I’m going to sign off with the last part of Corina’s letter….
“My rounds were done… “Christmas on the Streets” was over… I dropped my companions off at their houses… It was 10 p.m. and I was ready for bed after being up and at it for two full days and a night… BUT… I had three plates left over from the meals I had “ordered” for the families on the outskirts…
Maybe I’d find someone along the way to give them to… but no one really “stuck out”… Lots of people were hanging around the round-abouts… but they always get showered with little presents and food at Christmas time by people who are trying to appease their consciences or do their “good deed” for the season…

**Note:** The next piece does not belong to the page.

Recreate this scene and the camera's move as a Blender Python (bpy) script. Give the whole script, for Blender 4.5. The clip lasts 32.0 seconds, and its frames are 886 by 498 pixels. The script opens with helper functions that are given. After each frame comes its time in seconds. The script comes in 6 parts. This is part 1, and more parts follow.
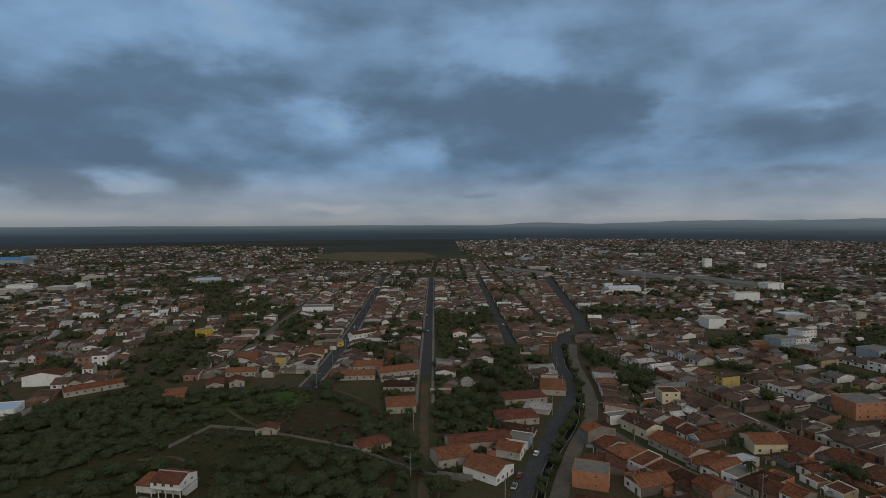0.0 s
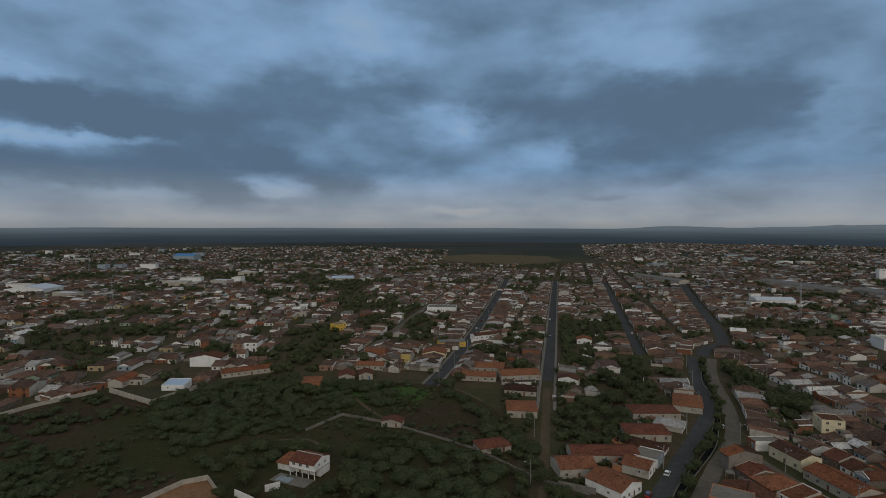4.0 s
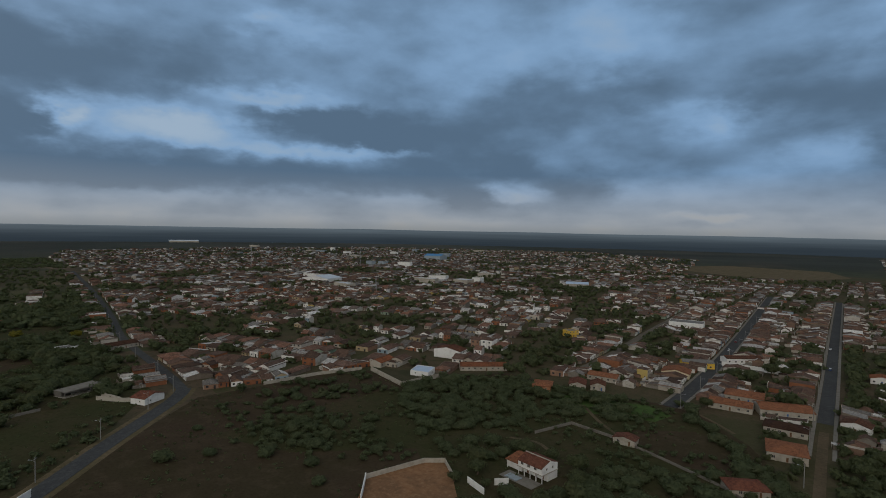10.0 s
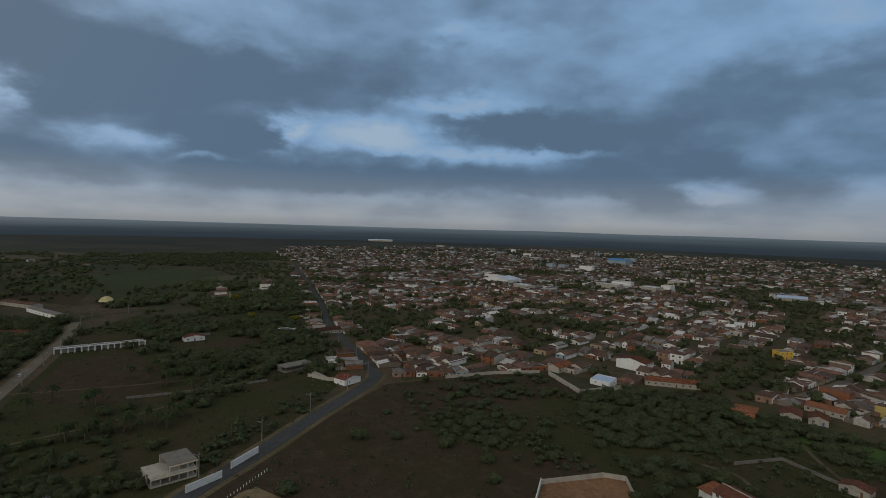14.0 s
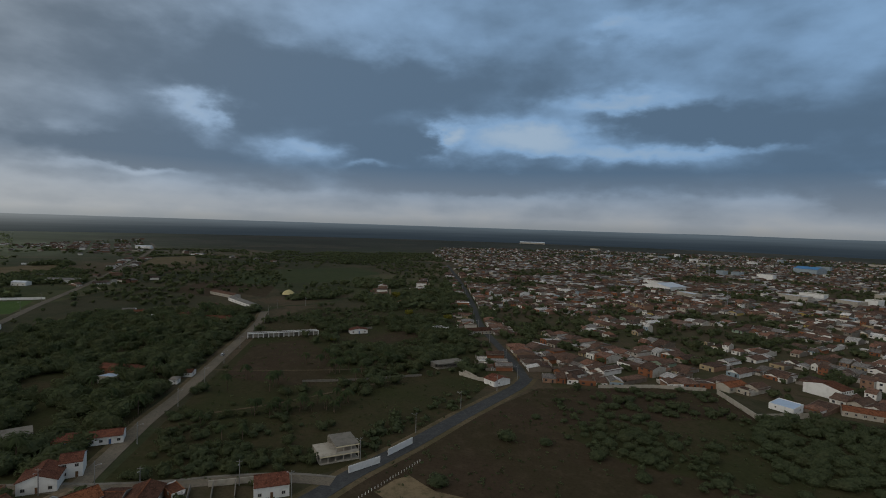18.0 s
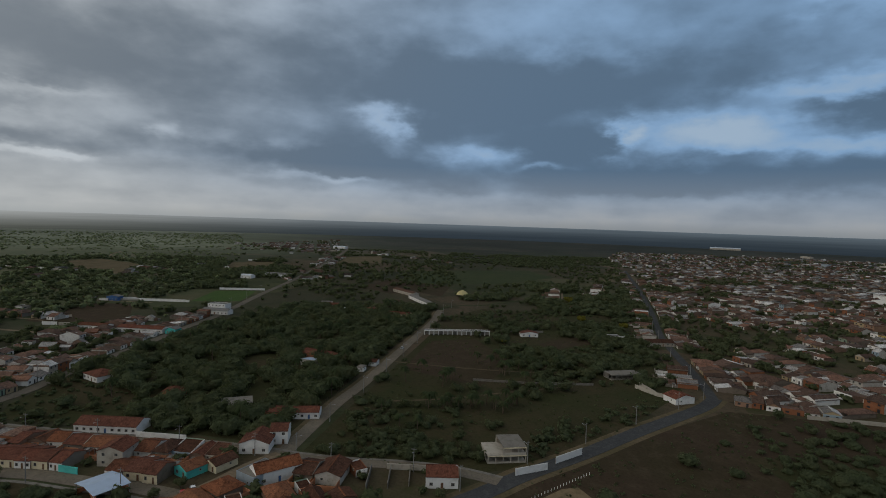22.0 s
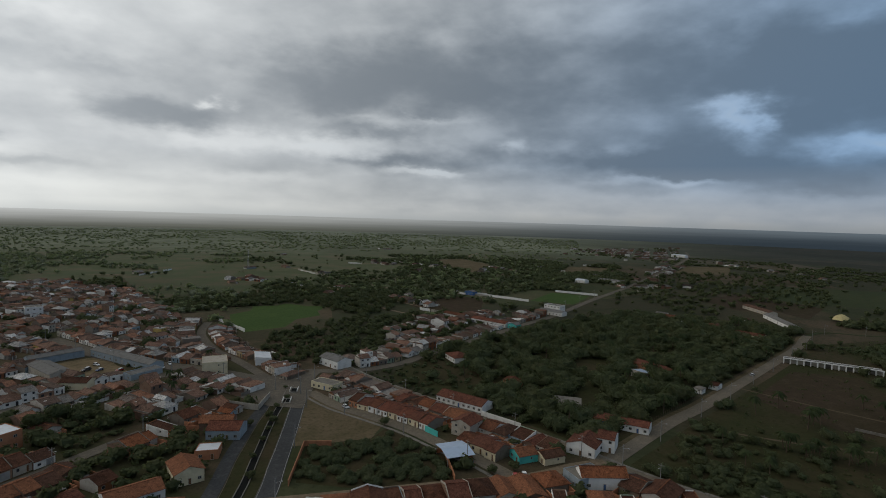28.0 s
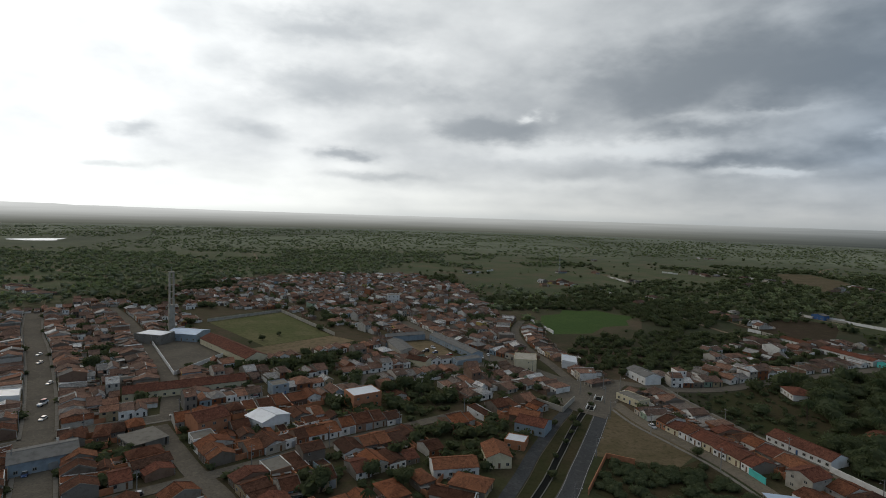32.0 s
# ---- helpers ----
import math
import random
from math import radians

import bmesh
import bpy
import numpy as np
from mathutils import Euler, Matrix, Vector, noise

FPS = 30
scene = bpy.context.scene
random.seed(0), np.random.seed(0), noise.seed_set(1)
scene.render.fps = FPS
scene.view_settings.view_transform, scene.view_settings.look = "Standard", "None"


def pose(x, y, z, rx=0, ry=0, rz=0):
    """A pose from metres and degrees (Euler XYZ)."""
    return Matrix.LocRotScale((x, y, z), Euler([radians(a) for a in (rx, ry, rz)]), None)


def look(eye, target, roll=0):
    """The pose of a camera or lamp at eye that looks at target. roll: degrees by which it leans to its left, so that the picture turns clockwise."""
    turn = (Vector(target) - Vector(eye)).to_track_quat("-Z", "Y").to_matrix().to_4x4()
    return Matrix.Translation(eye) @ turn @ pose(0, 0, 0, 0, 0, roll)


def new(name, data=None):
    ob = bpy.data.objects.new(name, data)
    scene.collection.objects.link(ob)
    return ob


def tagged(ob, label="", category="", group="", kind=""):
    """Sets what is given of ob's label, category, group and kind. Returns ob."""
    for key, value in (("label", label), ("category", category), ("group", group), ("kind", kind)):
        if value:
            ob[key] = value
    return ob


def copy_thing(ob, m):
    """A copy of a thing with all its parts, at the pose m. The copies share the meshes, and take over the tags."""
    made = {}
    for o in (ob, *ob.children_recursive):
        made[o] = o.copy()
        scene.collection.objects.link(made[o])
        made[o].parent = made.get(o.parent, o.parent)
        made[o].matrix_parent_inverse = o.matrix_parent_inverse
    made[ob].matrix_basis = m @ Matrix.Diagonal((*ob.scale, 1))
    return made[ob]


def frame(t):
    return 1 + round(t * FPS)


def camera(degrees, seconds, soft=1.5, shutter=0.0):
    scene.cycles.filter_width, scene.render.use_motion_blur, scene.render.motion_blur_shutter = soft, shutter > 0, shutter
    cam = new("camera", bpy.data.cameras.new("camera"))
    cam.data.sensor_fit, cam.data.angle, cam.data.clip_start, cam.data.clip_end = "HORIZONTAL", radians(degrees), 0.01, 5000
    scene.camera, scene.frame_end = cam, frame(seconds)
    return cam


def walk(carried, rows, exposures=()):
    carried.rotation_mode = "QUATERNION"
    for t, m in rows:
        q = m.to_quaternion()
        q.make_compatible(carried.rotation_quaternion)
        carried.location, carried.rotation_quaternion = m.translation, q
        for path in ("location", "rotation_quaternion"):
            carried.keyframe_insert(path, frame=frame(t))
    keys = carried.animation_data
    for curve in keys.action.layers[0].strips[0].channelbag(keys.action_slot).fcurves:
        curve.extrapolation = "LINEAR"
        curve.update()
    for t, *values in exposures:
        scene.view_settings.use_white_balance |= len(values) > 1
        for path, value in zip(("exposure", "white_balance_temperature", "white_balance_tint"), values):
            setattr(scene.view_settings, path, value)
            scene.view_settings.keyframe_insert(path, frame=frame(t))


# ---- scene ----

I considered just going home to bed… It was justifiable… I had worked long enough… But then the three plates of food would go bad… They were for someone… But who???
I sighed and turned away from home towards the market… There’d be someone there…
…but the market was filled with people… the traffic was horrible… and I definitely didn’t feel like getting stuck in the middle of it…
I thought… “Well, I tried.” As I turned towards home… I saw a lady walking alone…with a huge bundle on her back… Maybe she was the one!
I got out of the truck and when she looked up at me I was taken aback… She had a very soft looking face… not like a suffering, hungry face at all… This lady didn’t need those meals!!! She might even be offended by the offer!!! …but it was too late to retreat… “Ummm… I have some meals that I don’t want to go to waste… I wondered if you might want one… or know someone who might need them?”
The lady’s eyes softened even more… and looked at me almost incredulously… but not offended in the least… I could barely believe her response… “God sent you…” … “The Father knows when one of His children is hungry…” She was on her way home that Christmas night… tired… hungry… a lady who looks after two children that hang out in the market… If God sees and cares for a sparrow that falls to the ground… how much more does He care for us?